Looking on Google Earth, I had found a likely looking area not far from one of my most productive parks which dates back to the late 1800s, so I was hoping for some old coins to be about. About  five minutes after arriving I had the first target under my coil, this was  a halfpenny in pretty poor condition, but at least there were some old coins about. There were a lot of targets in this area, and I was kept busy recovering one and two cent coins and some modern money, which I never say no to.

In among the high toned copper coins I received a solid lower tone of around 12-35. After digging down about 5-6 inches, I  had silver this time! A nice 1951 sixpence, so 50% silver to to be precise, but silver non the less.

Only a few minutes later I had a good solid signal, a penny I thought, but while it was the right size for a penny it felt a little bit heavier; but in the pre dawn light and with out my glasses I couldn’t be sure. One to check when I got back home. After a little while and two more pennies dug, I had my second silver coin in my hand, this one a nice 1943 threepence.

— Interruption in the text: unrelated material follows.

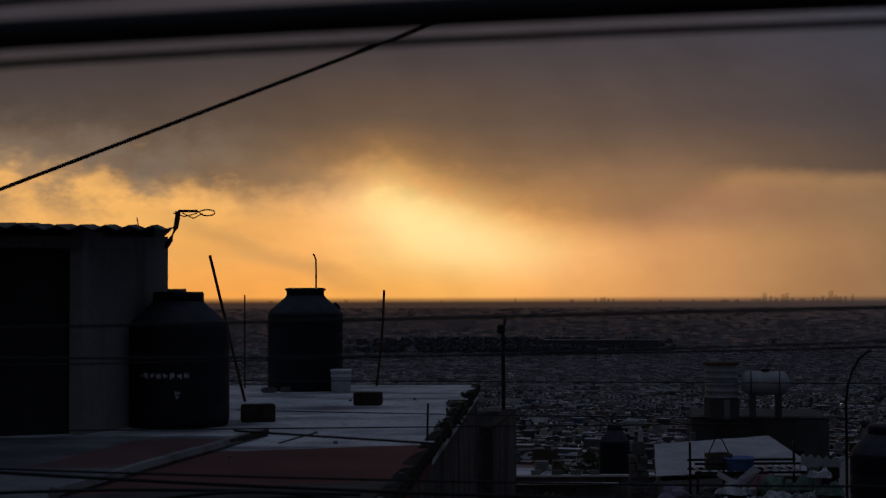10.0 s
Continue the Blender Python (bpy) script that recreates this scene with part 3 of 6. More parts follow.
def flat_roof_house():
    h = thing("house", -3.5, 16, ground_z(0, 16), label="concrete house with a white and red coated flat roof", category="house")
    inv = h.matrix_basis.inverted()

    def put(name, bm, mat, label=""):
        bm.transform(inv)
        return part(name, bm, mat, h, label)

    put("roof", bmprism([HFR, HBR, HBL, HFL], ROOF_Z - 0.2, ROOF_Z), ROOF_COAT, "flat roof slab with worn white and red coating")
    # side wall flush under the slab, front wall set back under it
    side = wall_between((HFR[0] - 0.03, HFR[1] + 0.25), (HBR[0] - 0.03, HBR[1] - 0.03), ground_z(0, 17) - 1.5, ROOF_Z - 0.2, 0.2)
    put("wall", side, SIDE_WALL, "mould-stained grey side wall")
    put("wall", wall_between((-9.6, 9.75), (0.10, 9.62), -8.5, ROOF_Z - 0.2, 0.2), BEIGE_PAINT, "pale front wall")
    put("wall", wall_between((HBR[0] - 0.25, HBR[1] - 0.05), (-8.5, 24.0), -9.5, ROOF_Z - 0.2, 0.2), CONCRETE)
    put("wall", wall_between((-8.6, 24.0), (-9.7, 9.8), -9.5, ROOF_Z - 0.2, 0.2), CONCRETE)
    put("fascia", wall_between((-9.75, 9.40), (0.16, 9.33), ROOF_Z - 0.36, ROOF_Z - 0.004, 0.12), MOULD_AND_SHADE, "dark mould-stained front edge of the roof")
    put("trim", wall_between((-9.6, 9.70), (0.10, 9.58), ROOF_Z - 0.44, ROOF_Z - 0.36, 0.04), RED_PLASTIC, "red painted band")
    put("corner_post", bmbox(0.22, 0.22, 1.6, 0.05, 9.62, ROOF_Z - 1.1), RUST, "red-brown painted corner")
    edge = bmesh.new()
    n = 60
    rows = []
    for i in range(n + 1):
        f = i / n
        x, y = HFR[0] + (HBR[0] - HFR[0]) * f, HFR[1] + (HBR[1] - HFR[1]) * f
        top = ROOF_Z + .012 + .03 * noise.noise((y * 3, 0, 0)) + .02 * noise.noise((y * 9, 1, 0))
        low = ROOF_Z - .11 - .10 * noise.noise((y * 2, 5, 0))
        rows.append([(x - .10 - .05 * noise.noise((y * 4, 3, 0)), y, top - .01), (x + .015, y, top), (x + .03 + .02 * noise.noise((y * 6, 7, 0)), y, (top + low) / 2), (x + .012, y, low)])
    put("edge", bmsheet(rows, .012, edge), MOULD_AND_SHADE, "ragged black edge of the slab")
    # low kerb across the roof and hairline upstands
    a, b = Vector((-1.95, 10.45, ROOF_Z)), Vector((-0.80, 15.1, ROOF_Z))
    put("kerb", bmtube([a + (b - a) * (i / 6) + Vector((0.015 * math.sin(i * 2), 0, 0.03)) for i in range(7)], 0.05, 6), CONCRETE, "low worn kerb across the roof")
    put("batten", bmtube([(-0.78, 15.0, ROOF_Z + 0.04), (-1.62, 11.9, ROOF_Z + 0.05)], 0.028, 6), WOOD_DARK, "dark batten along the kerb")
    put("joint", bmtube([(-0.30, 15.3, ROOF_Z + 0.002), (-0.62, 14.2, ROOF_Z + 0.002)], 0.012, 5), DARK_CONCRETE)
    # ragged, broken edge of the slab along the side
    for i in range(7):
        f = RNG.uniform(0.02, 0.98)
        x, y = HFR[0] + (HBR[0] - HFR[0]) * f, HFR[1] + (HBR[1] - HFR[1]) * f
        s = RNG.uniform(0.03, 0.08)
        b = bmbox(s, s * RNG.uniform(1, 2.2), s * 0.6, bevel=s * 0.2)
        b.transform(pose(x - 0.05, y, ROOF_Z + s * 0.2, 0, 0, RNG.uniform(0, 90)))
        put("lump", b, CONCRETE)
    # upright shuttering joints and tie holes in the cast side wall
    for k, f in enumerate((.06, .13, .25, .31, .46, .58, .66, .83)):
        x, y = HFR[0] + (HBR[0] - HFR[0]) * f, HFR[1] + (HBR[1] - HFR[1]) * f
        b = bmbox(.008, .016 + .008 * (k % 3), 3.6 - .5 * (k % 2), 0, 0, -.25 * (k % 2))
        b.transform(pose(x - .028, y, ROOF_Z - 2.02, 0, 0, -7.2))
        put("shuttering_joint", b, DARK_CONCRETE)
        if k % 3 == 1:
            # dark plate in place of the shaded hole
            b = bmbox(.012, .09, .12, 0, 0, 0)
            b.transform(pose(x - .026, y + .5, ROOF_Z - .42, 0, 0, -7.2))
            put("tie_hole", b, DARK_SHEET, "small dark plate standing for a shaded tie hole")
    # moss and weeds along the edge of the slab
    for k, (y, wd) in enumerate(((17.6, .5), (18.3, .8), (18.9, .6), (15.9, .3), (20.6, .4))):
        r = random.Random(300 + k)
        bm = bmesh.new()
        x = HFR[0] + (HBR[0] - HFR[0]) * (y - HFR[1]) / (HBR[1] - HFR[1])
        for i in range(90):
            c = Vector((x + r.uniform(-.10, .06), y + r.uniform(-wd, wd) * .5, ROOF_Z + r.uniform(-.12, .05)))
            u = Vector((r.uniform(-1, 1), r.uniform(-1, 1), r.uniform(-.4, 1))).normalized() * r.uniform(.03, .07)
            w = u.cross(Vector((r.uniform(-1, 1), r.uniform(-1, 1), r.uniform(-1, 1)))).normalized() * .02
            bm.faces.new([bm.verts.new(c + q) for q in (-u * .2 - w, -u * .2 + w, u)])
        tagged(put("weed_tuft", bm, LEAF, "dark weeds growing on the slab edge"), kind="stuff")
    for k in range(6):
        r = random.Random(700 + k)
        y = r.uniform(12.5, 22.5)
        b = bmbox(r.uniform(.02, .07), r.uniform(.02, .06), r.uniform(.012, .03), 0, 0, 0, .004)
        b.transform(pose(r.uniform(-1.2, .2) + (y - 12) * .11, y, ROOF_Z + .008, 0, 0, r.uniform(0, 90)))
        put("loose_stone", b, DARK_CONCRETE if k % 3 else BLOCK, "small stone lying on the roof")
    put("ledge", bmbox(0.22, 0.7, 0.07, 1.33, 19.0, ROOF_Z + 0.02, 0.03), DARK_CONCRETE, "mossy dark edge of the slab")
    # lower yard wall going on behind the house
    put("yard_wall", wall_between((2.2, 23.5), (2.98, 27.5), -9.0, -2.05, 0.2), SIDE_WALL, "lower grey yard wall")
    # dark strip added to cancel the sky's light on the wall top
    put("coping", wall_between((2.2, 23.5), (2.98, 27.5), -2.047, -2.02, 0.21), MOULD_AND_SHADE, "thin strip added to darken the sky-lit wall top")
    put("yard_wall", wall_between((2.98, 27.5), (0.5, 27.9), -9.0, -2.05, 0.2), SIDE_WALL)
    return h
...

A quick trip back to the car for a hot drink to warm up and I was back into it, however I only managed one more pre decimal coin and a couple of modern ones before I decided to call it a day.

MG8_9454 MG8_9456

Once I was home and sufficiently warmed up, it was time to have a good look at my finds. I was surprised to see I had dug 10 one cent coins and three two cent coins. When there are so many targets about you can lose track of how many items you have found. The modern coin count came to $14, all in $2 coins. Time to look through the pre-decimal coins, the one I wanted to look at was the one that had felt a bit heavier then a penny. On inspection I could see it wasn’t a penny and I thought maybe a medallion? Then after a gentle clean with water and a tooth brush I could see that it was a coin of some kind. A quick search on the computer and I found what I had was a 1907 2-½ cent coin from the Netherlands East Indies!


The Netherland’s East Indies, or better known as the Dutch East Indies dates back to 1603 when the Dutch Government created the United East India Company (VOC) which traded in spice. In 1800 the company was dissolved and its colonial possessions in the Indonesian archipelago were nationalised under the Dutch Republic as the Dutch East Indies.  The Dutch were forced out by the Japanese during the Second World War, who were in turn defeated.  In December 1949, the Netherlands formally recognised Indonesian sovereignty over the area that become the territory of modern-day Indonesia.

This is why I love this hobby so much, you never know what you are going to find next! And I always enjoy the history lessons that are waiting to be uncovered.